Однако такие взгляды противоречили общей идее прогрессивных кругов о возрождении ханьского государства и создании после революции демократического правительства, в котором Чжан Бин-линь, вероятно, рассчитывал занять ответственную должность. Поэтому он заявил, что чиновничьи обязанности (хотя и не святые, а «грязные», «неблагодарные») «все же необходимы, так же как крестьянин вынужден удобрять, поле нечистотами, иначе не вырастет рис, или как каменщик вынужден в грязи добывать камень». «Страна и нация не принадлежат одному человеку, и поэтому служить им — дело почетное»,— делал вывод Чжан Бин-линь.
Чжан Бин-линь считал, что государство возникает для защиты от внешних врагов, но вовсе не для управления народом. «Для защиты зверям нужна шкура, растениям — кора, черепахам— панцирь, Китаю — Великая китайская стена. Пока существуют различные нации, расы и племена, неизбежны войны, значит, нельзя ликвидировать государства и правительства. Неравенство имущественное можно уничтожить на основе принципов коммунизма, но государственные границы не ликвидировать никак, потому что климат и плодородие земли в разных странах неодинаковы, а между тем все люди стремятся в теплые, плодородные края. Значит, борьба между расами и нациями, войны между государствами будут возникать бесконечно, пока не установится равенство в условиях жизни».
Не понимая классовой сущности национальных конфликтов, не постигнув законов развития производительных сил, Чжан Бин-линь не в состоянии был дать научный прогноз развития общества. Выход из тупика он находил в наивно-идеалистическом предсказании будущего равенства всех людей в результате возвращения... к кочевой жизни.

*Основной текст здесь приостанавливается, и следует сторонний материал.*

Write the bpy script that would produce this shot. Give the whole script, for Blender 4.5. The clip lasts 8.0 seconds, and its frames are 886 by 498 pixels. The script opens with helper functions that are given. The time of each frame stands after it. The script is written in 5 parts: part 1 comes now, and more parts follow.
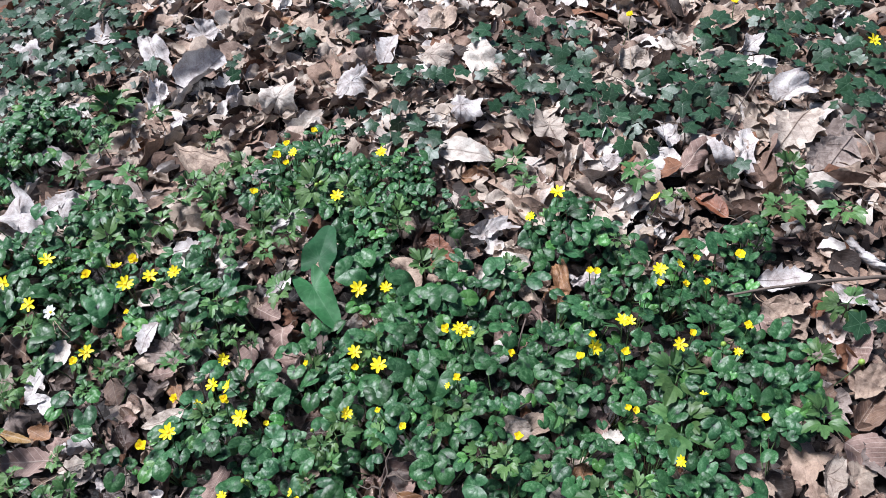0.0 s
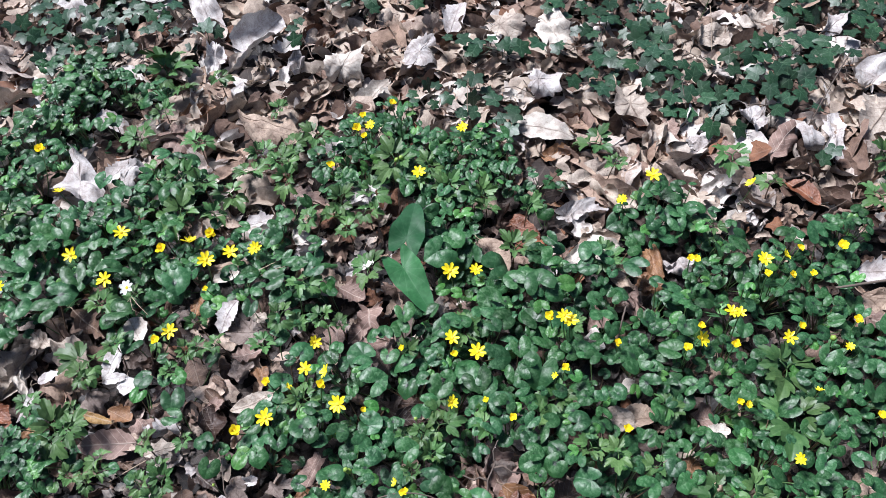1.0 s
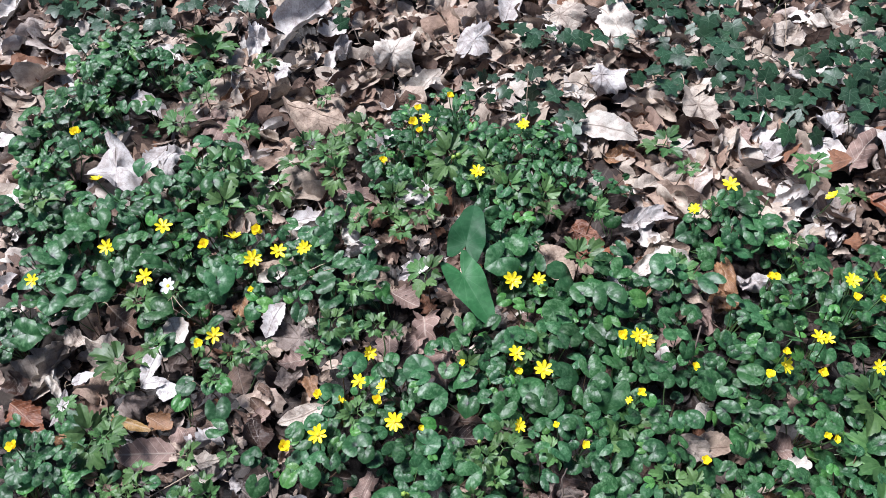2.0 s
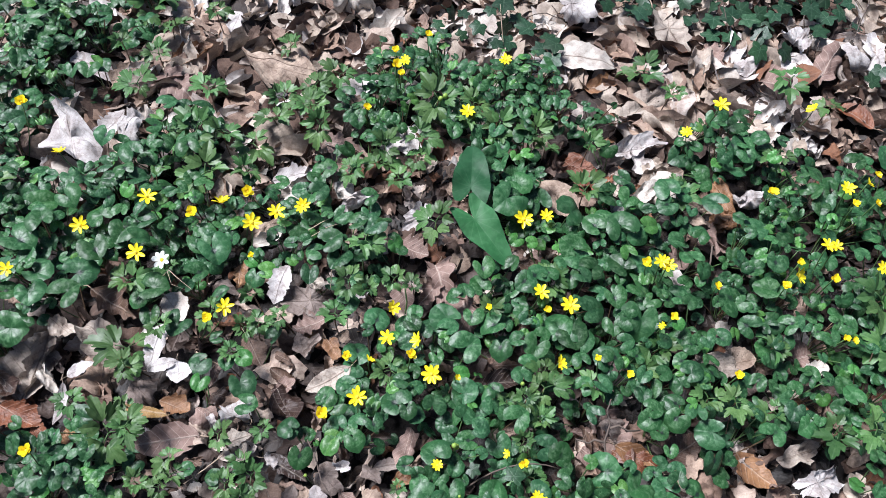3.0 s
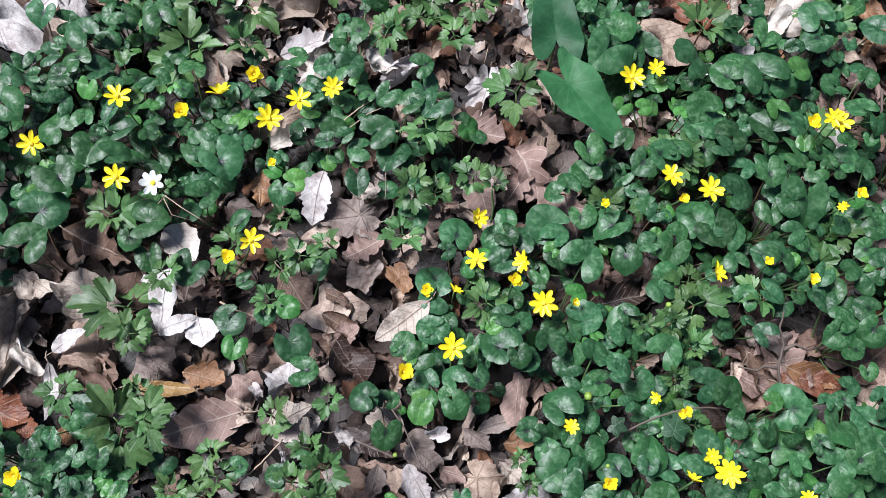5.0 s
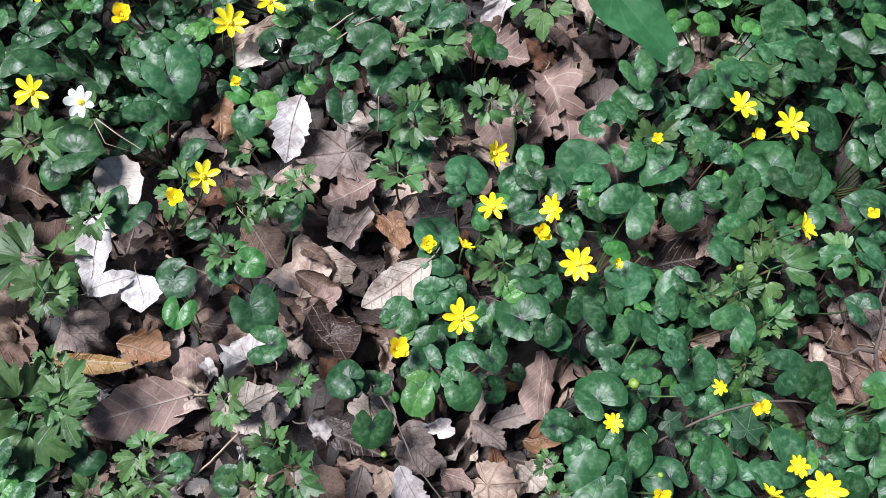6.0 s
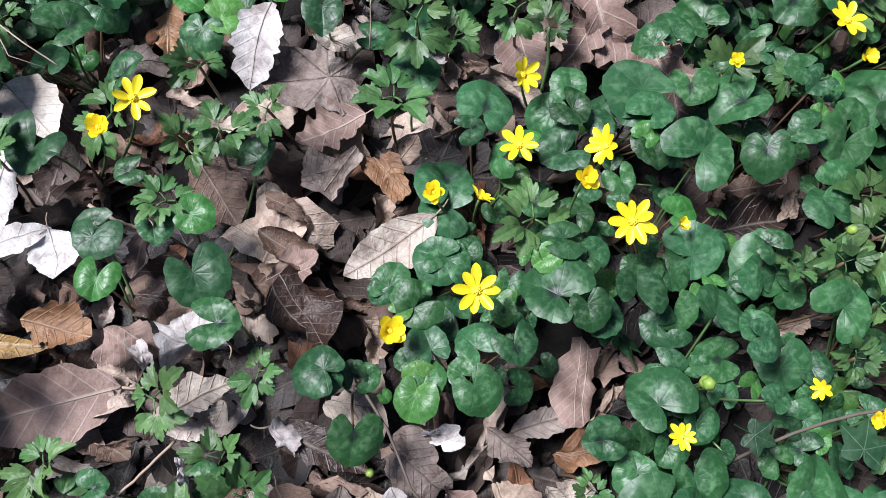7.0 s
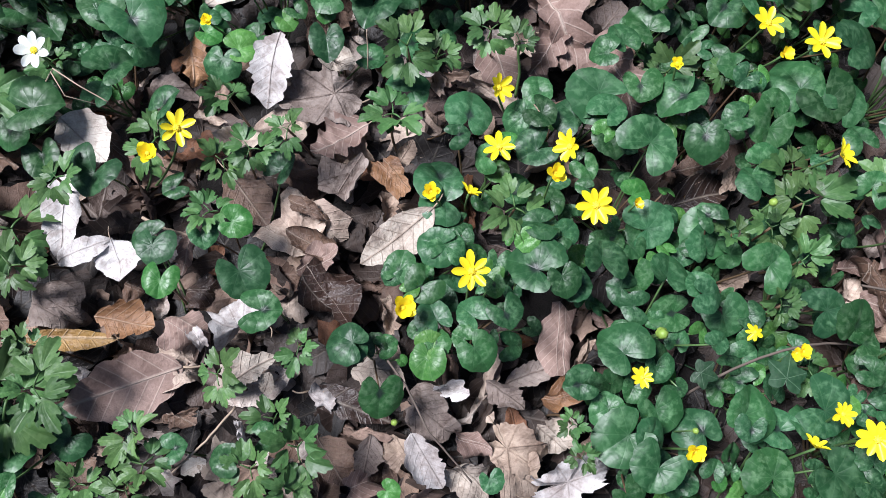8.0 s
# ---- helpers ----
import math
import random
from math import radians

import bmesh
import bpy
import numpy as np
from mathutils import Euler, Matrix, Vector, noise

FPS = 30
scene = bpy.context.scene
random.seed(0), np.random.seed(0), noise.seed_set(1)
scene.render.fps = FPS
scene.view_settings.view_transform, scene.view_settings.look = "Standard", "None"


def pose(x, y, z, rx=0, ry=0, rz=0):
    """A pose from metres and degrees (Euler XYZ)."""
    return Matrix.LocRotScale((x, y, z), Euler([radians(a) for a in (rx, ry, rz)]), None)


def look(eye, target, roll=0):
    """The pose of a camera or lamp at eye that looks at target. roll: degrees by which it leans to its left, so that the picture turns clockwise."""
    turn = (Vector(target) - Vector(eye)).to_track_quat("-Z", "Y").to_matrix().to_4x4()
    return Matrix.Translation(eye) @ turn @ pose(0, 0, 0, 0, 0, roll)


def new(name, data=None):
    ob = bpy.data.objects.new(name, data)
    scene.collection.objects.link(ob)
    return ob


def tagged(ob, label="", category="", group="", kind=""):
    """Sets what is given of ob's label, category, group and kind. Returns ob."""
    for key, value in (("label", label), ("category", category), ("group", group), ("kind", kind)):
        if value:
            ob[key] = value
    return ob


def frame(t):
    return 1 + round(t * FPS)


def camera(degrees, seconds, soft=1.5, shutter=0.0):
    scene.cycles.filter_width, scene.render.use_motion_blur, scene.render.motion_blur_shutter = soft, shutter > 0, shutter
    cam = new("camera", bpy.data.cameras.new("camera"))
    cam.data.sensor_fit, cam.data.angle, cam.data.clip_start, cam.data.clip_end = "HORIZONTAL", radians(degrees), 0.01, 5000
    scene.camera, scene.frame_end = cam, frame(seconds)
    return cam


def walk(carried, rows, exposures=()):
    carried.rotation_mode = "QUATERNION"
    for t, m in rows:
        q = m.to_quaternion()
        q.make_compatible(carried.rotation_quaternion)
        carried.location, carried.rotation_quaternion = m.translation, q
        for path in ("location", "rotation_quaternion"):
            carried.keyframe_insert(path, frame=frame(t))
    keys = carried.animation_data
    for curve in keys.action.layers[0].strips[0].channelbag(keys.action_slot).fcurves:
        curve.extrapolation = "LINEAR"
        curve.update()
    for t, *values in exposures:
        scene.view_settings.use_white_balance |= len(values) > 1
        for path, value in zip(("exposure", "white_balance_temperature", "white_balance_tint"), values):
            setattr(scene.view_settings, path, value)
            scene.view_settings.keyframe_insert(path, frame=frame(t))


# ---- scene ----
cam = camera(58.5, 8.0, soft=0.85)
EXPOSURE, KELVIN, TINT = 0.86, 5780, 15
SKY, SUN, SUN_WIDE, SUN_HIGH, SUN_TURN = 0.046, 5.0, 18.0, 62.0, -62.0
LITTER_COUNT, LOW_COUNT, PALE_COUNT, CRUMB_COUNT = 6000, 5000, 1800, 4800
FILL_TRIES, FILL_SPACE, FILL_MOST, ROOT_SPACE = 120000, 0.0160, 2480, 0.062
PATH = [
    (0, (-0.011, 0.016, 1.136), (-0.107, 1.286, -0.406), -6.6),
    (0.5, (-0.095, 0.044, 1.12), (-0.162, 1.246, -0.477), -4.6),
    (1, (-0.203, 0.07, 1.127), (-0.251, 1.27, -0.473), -3.6),
    (1.2, (-0.222, 0.095, 1.12), (-0.285, 1.265, -0.501), -3.7),
    (2.3, (-0.358, 0.155, 1.081), (-0.377, 1.306, -0.554), -0.1),
    (2.5, (-0.409, 0.146, 1.077), (-0.314, 1.264, -0.579), 1.2),
    (3, (-0.472, 0.178, 1.051), (-0.268, 1.217, -0.646), 4.2),
    (3.5, (-0.499, 0.254, 1.013), (-0.363, 1.223, -0.732), 0.3),
    (4, (-0.586, 0.316, 1.012), (-0.306, 1.164, -0.777), 2.8),
    (4.5, (-0.58, 0.352, 0.919), (-0.343, 1.14, -0.903), 0.5),
    (5, (-0.562, 0.386, 0.814), (-0.357, 1.086, -1.049), 3.2),
    (5.2, (-0.564, 0.395, 0.795), (-0.384, 1.066, -1.081), 1.7),
    (6.3, (-0.546, 0.435, 0.576), (-0.359, 1.056, -1.316), 5.3),
    (6.5, (-0.543, 0.442, 0.54), (-0.36, 1.04, -1.36), 5.8),
    (7, (-0.548, 0.458, 0.488), (-0.364, 1.064, -1.409), 5.6),
    (7.5, (-0.536, 0.455, 0.5), (-0.359, 1.025, -1.409), 5.9),
    (8, (-0.56, 0.448, 0.589), (-0.37, 0.954, -1.337), 5.6),
]
walk(cam, [(t, look(eye, target, roll)) for t, eye, target, roll in PATH], [(0.0, EXPOSURE, KELVIN, TINT), (3.0, EXPOSURE, KELVIN, TINT), (3.6, EXPOSURE - 0.08, KELVIN, TINT), (8.0, EXPOSURE - 0.08, KELVIN, TINT)])

# ---- light: a bright, hazy spring sky through bare trees ----
world = bpy.data.worlds.new("world")
scene.world = world
world.use_nodes = True
sky = world.node_tree.nodes.new("ShaderNodeTexSky")
sky.sky_type, sky.sun_disc = "NISHITA", False
sky.sun_elevation, sky.sun_rotation = radians(SUN_HIGH), radians(SUN_TURN)
sky.air_density, sky.dust_density, sky.ozone_density = 1.0, 2.0, 1.0
background = world.node_tree.nodes["Background"]
background.inputs["Strength"].default_value = SKY
world.node_tree.links.new(sky.outputs["Color"], background.inputs["Color"])
sun = new("sun", bpy.data.lights.new("sun", "SUN"))
sun.data.energy, sun.data.angle, sun.data.color = SUN, radians(SUN_WIDE), (1.0, 0.96, 0.9)
sun.matrix_world = pose(0, 0, 5, 90 - SUN_HIGH, 0, 180 - SUN_TURN)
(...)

Противоречиво было также отношение Чжан Бин-линя к монархической конституции, к законам вообще. Будучи решительным противником движения за монархическую конституцию, он вместе с тем восхвалял Цинь Ши-хуана, который будто бы свято чтил государственные законы.
Чжан Бин-линь превозносил легистскую концепцию Шан Яна за то, что в результате принятия его законов народ в течение десяти лет будто бы жил счастливо: никто не присваивал утерянные на дороге вещи, не было ни бандитов, ни воров, каждая семья, каждый человек пользовались достатком.

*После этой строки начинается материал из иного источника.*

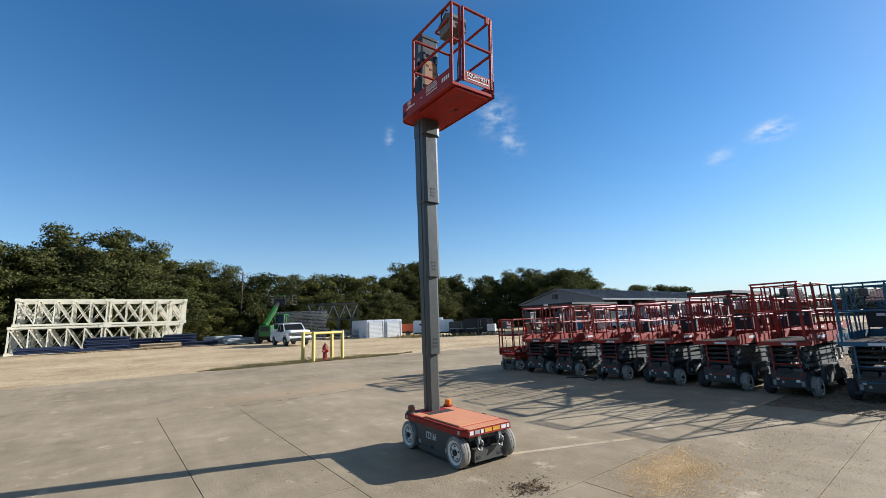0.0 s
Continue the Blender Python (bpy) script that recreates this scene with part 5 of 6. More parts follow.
def greenhouse(root, belt, roof, w0, w1, paint, pillars):
    """A rounded glass house of a car. belt: (rear x, front x, height); roof: table of (x, height) from the rear glass's foot to the windscreen's."""
    x0, x1, zb = belt
    xs = [x0 + (x1 - x0) * i / 28 for i in range(29)]

    def ring(x, f):
        # f: 0 at the belt, 1 at the roof's edge, 2 on the middle line
        z = smooth_lerp(roof, x, 0.12)
        up = max(0.0, z - zb)
        lift = up / max(0.01, max(v for _, v in roof) - zb)
        edge = w0 + (w1 - w0) * lift
        if f <= 1:
            return w0 + (edge - w0) * f, zb + (up - 0.05 * lift) * f
        g = f - 1
        return edge * (1 - g), zb + up - 0.05 * lift * (1 - g) ** 2

    def shell(name, stations, fs, sides, mat, label="", out=0.0):
        for sy in sides:
            bm = B()
            grid = []
            for x in stations:
                row = []
                for f in fs:
                    y, z = ring(x, f)
                    row.append(bm.verts.new((x, sy * (y + out), z + out)))
                grid.append(row)
            for i in range(len(grid) - 1):
                for j in range(len(fs) - 1):
                    bm.faces.new((grid[i][j], grid[i + 1][j], grid[i + 1][j + 1], grid[i][j + 1]))
            bmesh.ops.recalc_face_normals(bm, faces=bm.faces[:])
            bmesh.ops.solidify(bm, geom=bm.faces[:], thickness=0.008)
            part(name, bm, mat, root, label, smooth=True)

    shell("side_window", xs, (0, 0.25, 0.5, 0.75, 1.0), (-1, 1), "darkglass", "dark window glass")
    top = [x for x in xs if smooth_lerp(roof, x, 0.12) - zb > 0.80 * (max(v for _, v in roof) - zb)]
    shell("roof", top, (0.9, 1.0, 1.25, 1.5, 1.75, 2.0), (-1, 1), paint, "", 0.006)
    shell("rear_window", [x for x in xs if x <= top[0] + 0.01], (1.0, 1.25, 1.5, 1.75, 2.0), (-1, 1), "darkglass", "dark window glass")
    shell("windscreen", [x for x in xs if x >= top[-1] - 0.01], (1.0, 1.25, 1.5, 1.75, 2.0), (-1, 1), "darkglass", "dark window glass")
    for sy in (-1, 1):
        for run in ([x for x in xs if x <= top[0] + 0.01], [x for x in xs if x >= top[-1] - 0.01]):
            part("pillar", pipe(B(), [(x, sy * ring(x, 1)[0], ring(x, 1)[1] + 0.004) for x in run], 0.03, 6), paint, root, smooth=True)
        for x in pillars:
            part("pillar", pipe(B(), [(x, sy * (ring(x, f)[0] + 0.002), ring(x, f)[1]) for f in (0, 0.5, 1.0)], 0.02, 6), "black", root)
        part("belt_trim", pipe(B(), [(x, sy * (w0 + 0.004), zb + 0.005) for x in (xs[0], (x0 + x1) / 2, xs[-1])], 0.012, 6), "chrome", root)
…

Чжан Бин-линь не дал сколько-нибудь логичного объяснения: почему, в таком случае, сам он яростно выступает против монархической «законности» Цинов.
К. 1909 г. Чжан Бин-линь по самым актуальным проблемам все больше расходился с Сунь Ят-сеном и другими руководителями Объединенной лиги. В то время эта организация имела фактически два центра: в Ханое действовал специальный комитет во главе с Сунь Ят-сеном, Хуан Сипом, Ху Хаиь-минем, в Токио же находилось правление и издавался журнал «Миньбао», главными редакторами которого были Чжан Бин-линь и Тао Чэн-чжан. Они выступали с нападками на Сунь Ят-сена, который, по их утверждениям, внезапно прекратил финансирование «Миньбао». В июле 1908 г. японское правительство закрыло журнал после 24-го номера.
Хуан Син пытался уладить отношения с Чжан Бин-линем и предложил ему вместе с Сун Цзяо-жэнем возобновить издание «Миньбао», нелегально — в Японии или легально — в США. Однако Чжан Бин-линь не пошел на примирение с руководством лиги. Но официально о своем выходе из партии Сунь Ят-сена Чжан Бин-линь заявил лишь в январе 1912 г..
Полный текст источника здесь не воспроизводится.